Do you practice evil?

Cheryltoo, is that sarcasm I'm hearing. Or are you really asking that?

I did not reply that, don't know where it came from

Evil is in anybody regardless of religion

1 More Response

I agree with you. It is unfortunate that people become so emotionally attached to their beliefs that a differing opinion or view is met with anger and resistance instead of acceptance. Just because you accept it, does not mean you adopt it... but i feel it is a thing of respect when you consider someones words and the possibility of the truth lying therein...

Hi! well, let me say first of all, isn't it a shame when we meet people who we cant discuss our beliefs with, without them getting upset and falling apart! I practice the way I want! you might say I do a little kitchen magic, and believe me my spells have worked! If I feel something is right for me, I will do it! if I dont feel its right for me, I don't! but I always love to hear the way someone believes and why they feel the way they do. PS, excuse spelling and punctuation..

Go on

Merry Meet Thatone..dude.
You are right that there has been a lot of monotheism and Christianity mixed with Wicca by many. Monotheism is from Christianity, not Wiccan. What they end up with is "Jesus in a dress" which is neither Christian nor Wiccan, and some even try to be both Christian and Wiccan. There also has been a lot of late 20th century feminist misdirection and misandry claiming to be Wiccan.
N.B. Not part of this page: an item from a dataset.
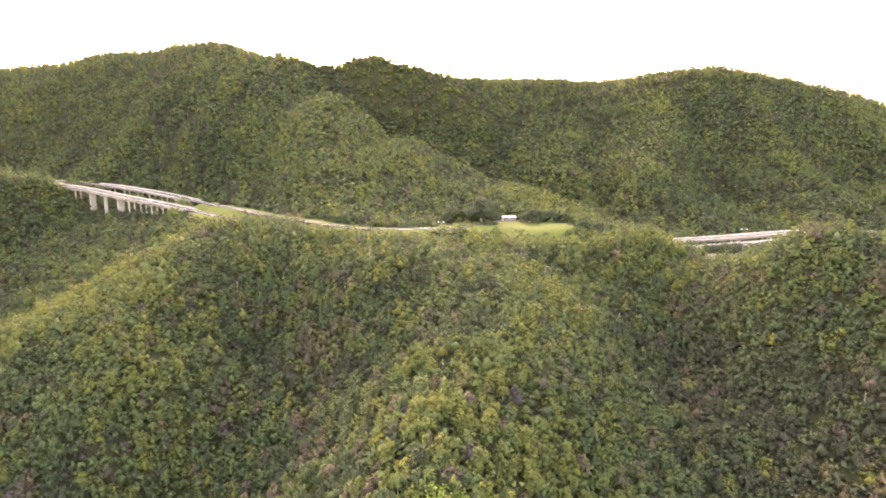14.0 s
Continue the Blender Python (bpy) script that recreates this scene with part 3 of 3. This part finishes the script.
KINDS = [tree_kind(r, h, n, s, q) for r, h, n, s, q in ((3.6, 2.8, 420, 0.40, 1.1), (3.2, 3.2, 380, 0.40, 1.3), (4.1, 2.8, 480, 0.40, 0.95), (3.0, 2.0, 330, 0.36, 1.15), (3.7, 4.0, 430, 0.42, 1.2), (3.3, 5.4, 360, 0.44, 0.9))]
WORDS = ["round-crowned green tree in dense forest on the spur", "upright leafy green tree among its forest neighbours", "wide spreading green tree in the forest canopy",
         "small bushy green tree in the forest canopy", "tall leafy green tree over the forest canopy", "tall flat-topped green tree rising over its neighbours"]
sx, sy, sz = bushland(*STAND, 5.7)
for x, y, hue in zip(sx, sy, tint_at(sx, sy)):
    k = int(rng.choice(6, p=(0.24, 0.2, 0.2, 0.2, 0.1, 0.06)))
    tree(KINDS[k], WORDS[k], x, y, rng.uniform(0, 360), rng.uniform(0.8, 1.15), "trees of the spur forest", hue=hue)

BIG = tree_kind(12.0, 6.0, 3200, 0.62, 0.64, LEAVES)
MEDIUM = tree_kind(6.5, 4.0, 1400, 0.5, 0.9, LEAVES)
SHRUB = tree_kind(2.2, 1.6, 280, 0.32, 0.9)
tree(BIG, "broad dark-green shade tree with drooping boughs by the lawn", 66.5, 661, 30, 1.3, "shade trees")
tree(MEDIUM, "rounded dark-green shade tree beside the house", 103, 657, 80, 1.2, "shade trees")
for x, y, size in ((44, 664, 1.35), (112, 663, 0.9), (121, 664, 1.0), (131, 662, 0.9)):
    tree(MEDIUM, "rounded grey-green tree in the row behind the lawn", x, y, x * 11, size, "shade trees")
for x, y, k, s in ((74, 617, SHRUB, 1.9), (79, 618, SHRUB, 1.3), (93, 620, SHRUB, 1.5), (134, 630, SHRUB, 1.7), (98, 618, SHRUB, 1.1), (110, 622, SHRUB, 1.2), (104, 619, SHRUB, 0.8), (122, 620, SHRUB, 1.3), (60, 613, SHRUB, 1.2), (68, 615, SHRUB, 0.9), (88, 616, SHRUB, 0.8), (115, 619, SHRUB, 0.9), (128, 626, SHRUB, 1.5), (52, 612, SHRUB, 1.0), (-152, 722, MEDIUM, 0.6), (-338, 812, SHRUB, 1.7), (-332, 807, SHRUB, 1.5), (-326, 804, SHRUB, 1.8), (-320, 806, SHRUB, 1.6)):
    tree(k, "low bushy green shrub on the mown verge", x, y, x * 7, s, "verge shrubs", "shrub")

for x, y, top in ((220, 604, 136.5), (230, 605, 137), (240, 608, 137), (250, 612, 136), (265, 622, 135.5)):
    tree(MEDIUM, "rounded olive-green tree in front of the low bridge", x, y, x * 13, (top - ground_at(x, y)) / 9.4, "bridge trees")

# ---- wall below the low bridge ----
wall_path = along([(213, 597, 130.2), (226, 599.5, 130.1), (238, 603, 129.9), (250, 607, 129.8)], 2.5)
base_z = float(land(wall_path[:, 0], wall_path[:, 1]).min()) - 0.6
holding = thing("retaining_wall", wall_path[0][0], wall_path[0][1], base_z)
tagged(holding, "long low pale concrete retaining wall among the trees", "retaining wall")
rel = wall_path - np.array([wall_path[0][0], wall_path[0][1], base_z])
part("stem", joined("stem", [sweep(rel, [(-0.25, 0.0), (-0.25, -4.5), (0.35, -4.5), (0.25, 0.0)])], [CONCRETE]), holding)
part("coping", joined("coping", [sweep(rel, [(-0.4, 0.3), (-0.4, 0.004), (0.4, 0.004), (0.4, 0.3)])], [CONCRETE]), holding)

# ---- rock, soil and dead wood ----


def lump(name, x, y, size, flat, mat, label, category, lift=0.0):
    """An uneven lump half sunk in the ground."""
    bm = bmesh.new()
    bmesh.ops.create_icosphere(bm, subdivisions=3, radius=1.0)
    for v in bm.verts:
        n = v.co.normalized()
        k = 1 + 0.35 * noise.noise(n * 1.7 + Vector((x, y, 0))) + 0.18 * noise.noise(n * 4.3 + Vector((y, x, 0)))
        v.co = Vector((n.x * size * k, n.y * size * k, n.z * size * flat * k))
    m = bpy.data.meshes.new(name)
    bm.to_mesh(m)
    bm.free()
    m.materials.append(mat)
    ob = new(name, m)
    ob.matrix_world = Matrix.Translation((x, y, ground_at(x, y) + lift)) @ Matrix.Rotation(x, 4, "Z")
    return tagged(ob, label, category)


for x, y, r in ((229.6, 446.5, 1.7), (235.2, 441, 2.1), (238.4, 440.6, 1.4)):
    lump("rock", x, y, r, 1.5, ROCK, "pale weathered rock outcrop on the steep knoll face", "rock", 1.6)
for x, y, r in ((-74, 664, 4.0), (-67, 661, 3.0), (-7, 690, 3.5)):
    lump("soil_bank", x, y, r, 0.8, SOIL, "bare reddish soil bank in the road cutting", "soil bank", -0.6)


def snag(x, y, height, lean):
    dead = thing("dead_tree", x, y, ground_at(x, y), x * 31 % 360)
    tagged(dead, "bare pale dead trunk standing over the canopy", "dead tree", "dead trees")
    part("trunk", joined("trunk", [tube([(0, 0, -0.5), (lean * 0.4, 0, height * 0.5), (lean, 0, height)], [0.22, 0.17, 0.08], 8)], [BARK], True), dead)
    for k in range(3):
        h, a = height * (0.6 + 0.12 * k), 2.1 * k + x
        part("branch", joined("branch", [tube([(lean * h / height, 0, h), (lean * h / height + math.cos(a) * 0.9, math.sin(a) * 0.9, h + 0.9)], [0.07, 0.03], 6)], [BARK], True), dead)


for x, y, h, lean in ((172, 345, 10, 0.6), (-74, 520, 9, -0.3), (-1, 520, 9, 0.2), (205, 420, 8, -0.4), (130, 500, 8, -0.2)):
    snag(x, y, h, lean)

# ---- a car on the lower viaduct ----
k = int(np.argmin(np.abs(NEAR_PATH[:, 0] + 222)))
d = NEAR_PATH[k + 1] - NEAR_PATH[k - 1]
car = thing("car", NEAR_PATH[k][0] + 1.2, NEAR_PATH[k][1] + 1.9, NEAR_PATH[k][2] + 0.03, math.degrees(math.atan2(d[1], d[0])))
tagged(car, "small white car driving along the viaduct deck", "car")
side = [(-2.1, 0.35), (2.1, 0.35), (2.15, 0.75), (1.2, 0.95), (0.6, 1.42), (-1.2, 1.45), (-1.9, 0.98), (-2.15, 0.9)]
half = [(x, -0.85 if z < 1.2 else -0.68, z) for x, z in side] + [(x, 0.85 if z < 1.2 else 0.68, z) for x, z in side]
n = len(side)
part("body", joined("body", [(half, [tuple(range(n)), tuple(range(2 * n - 1, n - 1, -1))] + [(i, i + n, (i + 1) % n + n, (i + 1) % n) for i in range(n)])], [CAR_WHITE]), car)
for s1 in (-1, 1):
    y0, y1 = sorted((s1 * 0.80, s1 * 0.775))
    part("side_window", joined("side_window", [block(-1.1, 0.5, y0, y1, 1.0, 1.32)], [DARK_GLASS]), car)
    for x in (-1.35, 1.35):
        wheel = part("wheel", joined("wheel", [tube([(x, s1 * 0.70, 0.31), (x, s1 * 0.89, 0.31)], [0.31, 0.31], 14)], [RUBBER]), car)
        part("rim", joined("rim", [tube([(x, s1 * 0.88, 0.31), (x, s1 * 0.90, 0.31)], [0.19, 0.17], 12)], [STEEL]), wheel)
Their misandry also has no validity in any historical account. The Old Ways were always about family and fertility. None of the recent gay push has any historical basis in the European religion of our ancestors either. And of course "New Age" is pretty much trash.

There has also been a lot of nay-sayers who invariably toss out Margaret Murry's works out of hand even though she was a very well respected scholar and her scholarship cited many historical documents in several languages. Few of the nay-sayers have even read Murray and only a fraction of the knowledge of older languages to read her citations.

Since Wicca has no central Pope or other authority there is no way to just kick out all the ridiculous stuff that has claimed to be Wiccan over the past half century. They well deserve the sort of criticism you write. I suppose it was inevitable that Wiccans will argue much as Christian denominations argue over which has "the real" Christian.

It all makes life more difficult for those traditional Wiccans who do follow and respect the old ways and reject the new misandrist feminists or the Jesus in a dress nonsense. There is now so much of the recent nonsense that it has become difficult for seekers to learn the old ways. But lets not toss out the baby with the bath water.